* _Written instruction_
Word for word, quote all of the material, omitting the pictures.

....

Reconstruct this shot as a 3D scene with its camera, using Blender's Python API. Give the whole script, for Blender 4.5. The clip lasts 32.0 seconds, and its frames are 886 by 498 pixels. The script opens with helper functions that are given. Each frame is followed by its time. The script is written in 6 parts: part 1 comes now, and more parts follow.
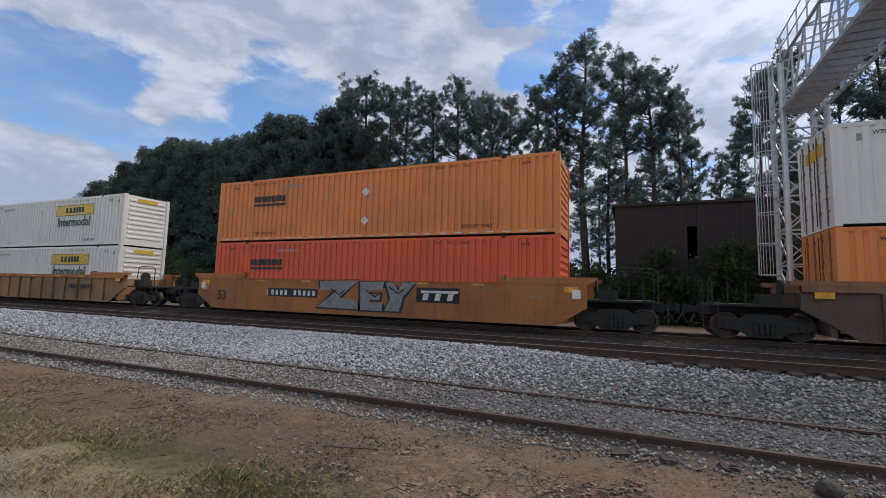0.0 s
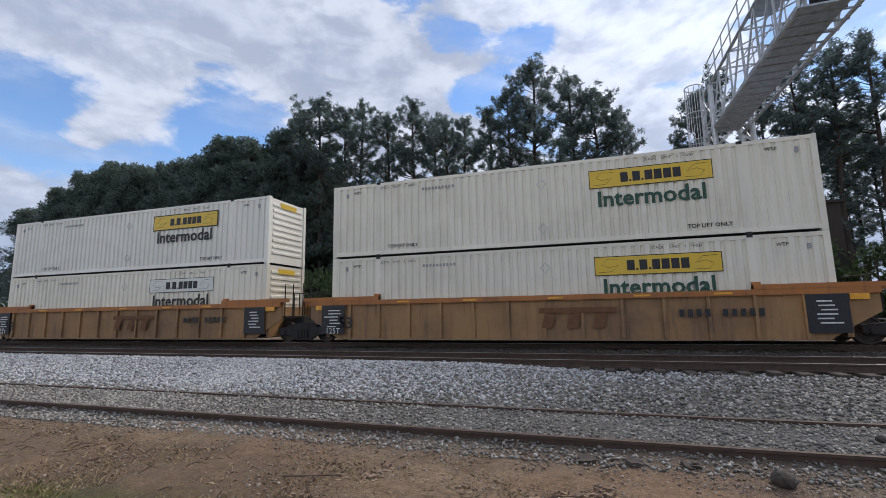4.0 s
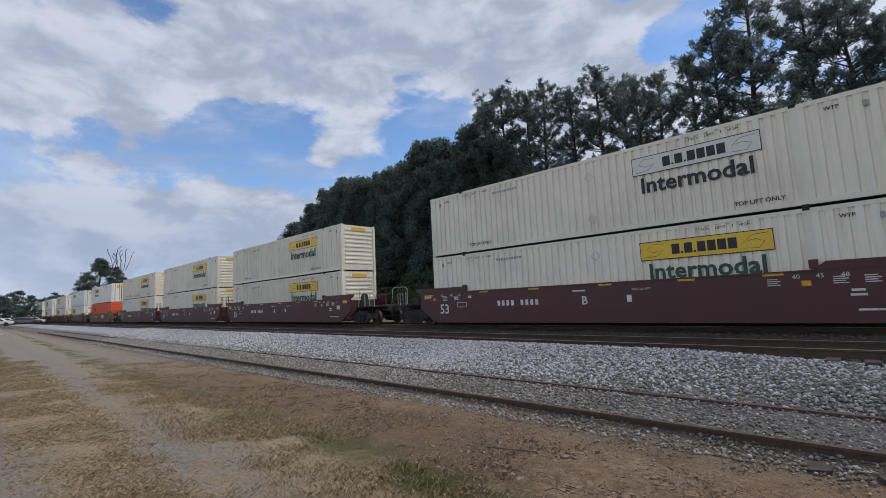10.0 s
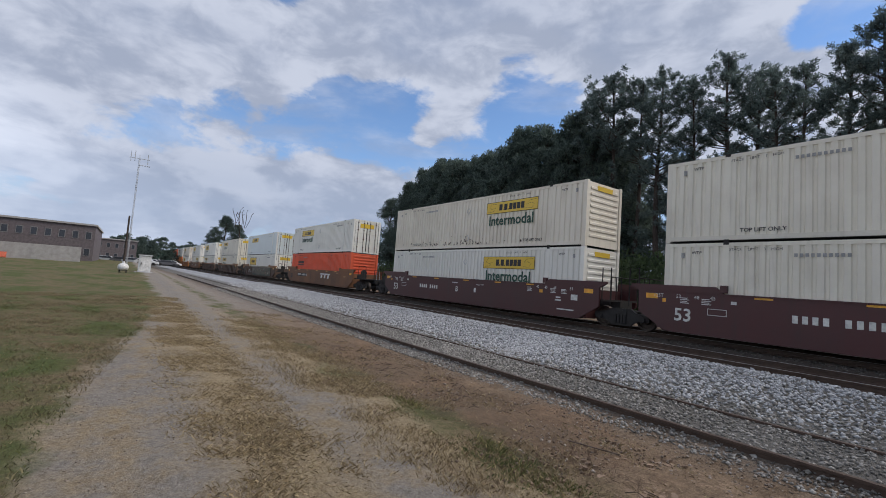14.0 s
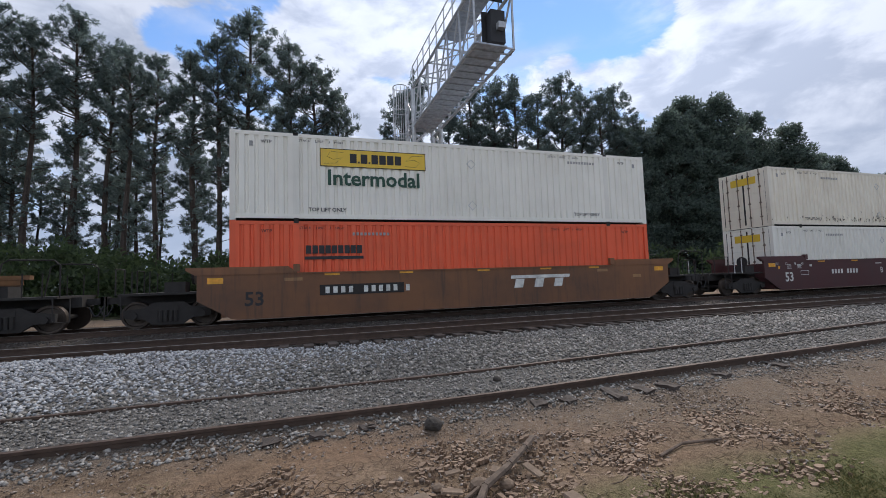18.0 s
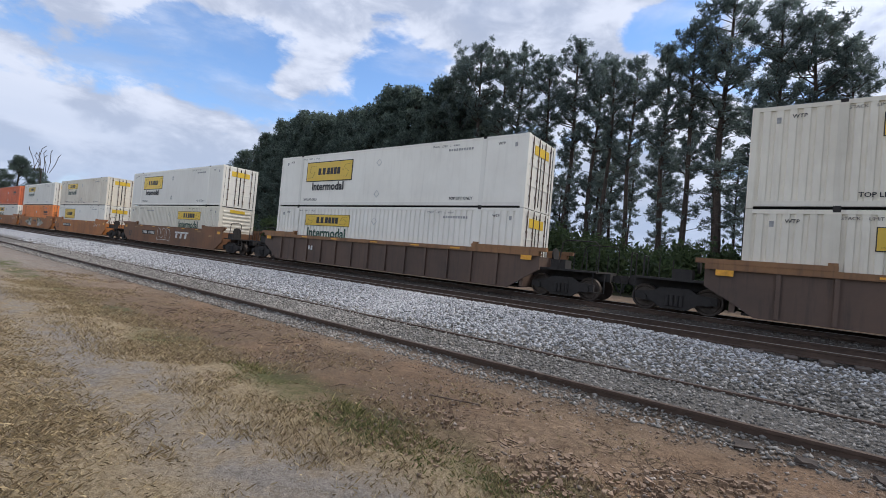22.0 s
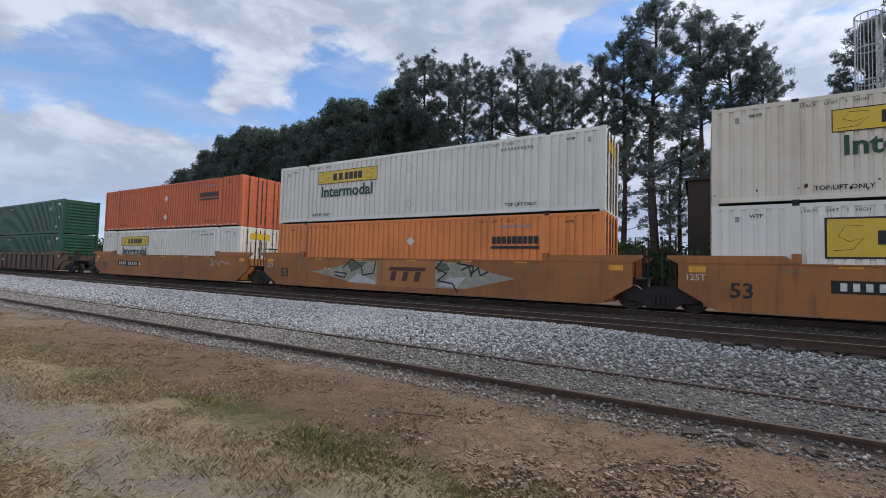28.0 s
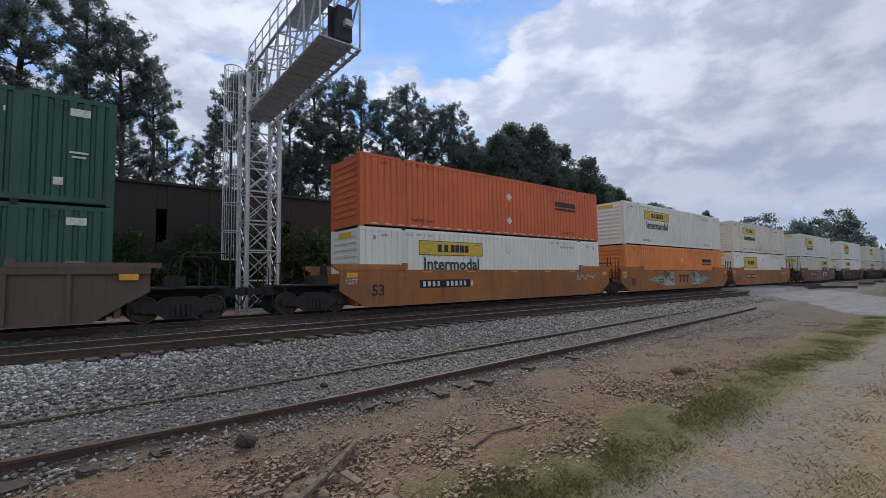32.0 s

....

* _Right answer_
Reconstruct this shot as a 3D scene with its camera, using Blender's Python API. Give the whole script, for Blender 4.5. The clip lasts 32.0 seconds, and its frames are 886 by 498 pixels. The script opens with helper functions that are given. Each frame is followed by its time. The script is written in 6 parts: part 1 comes now, and more parts follow.
0.0 s
4.0 s
10.0 s
14.0 s
18.0 s
22.0 s
28.0 s
32.0 s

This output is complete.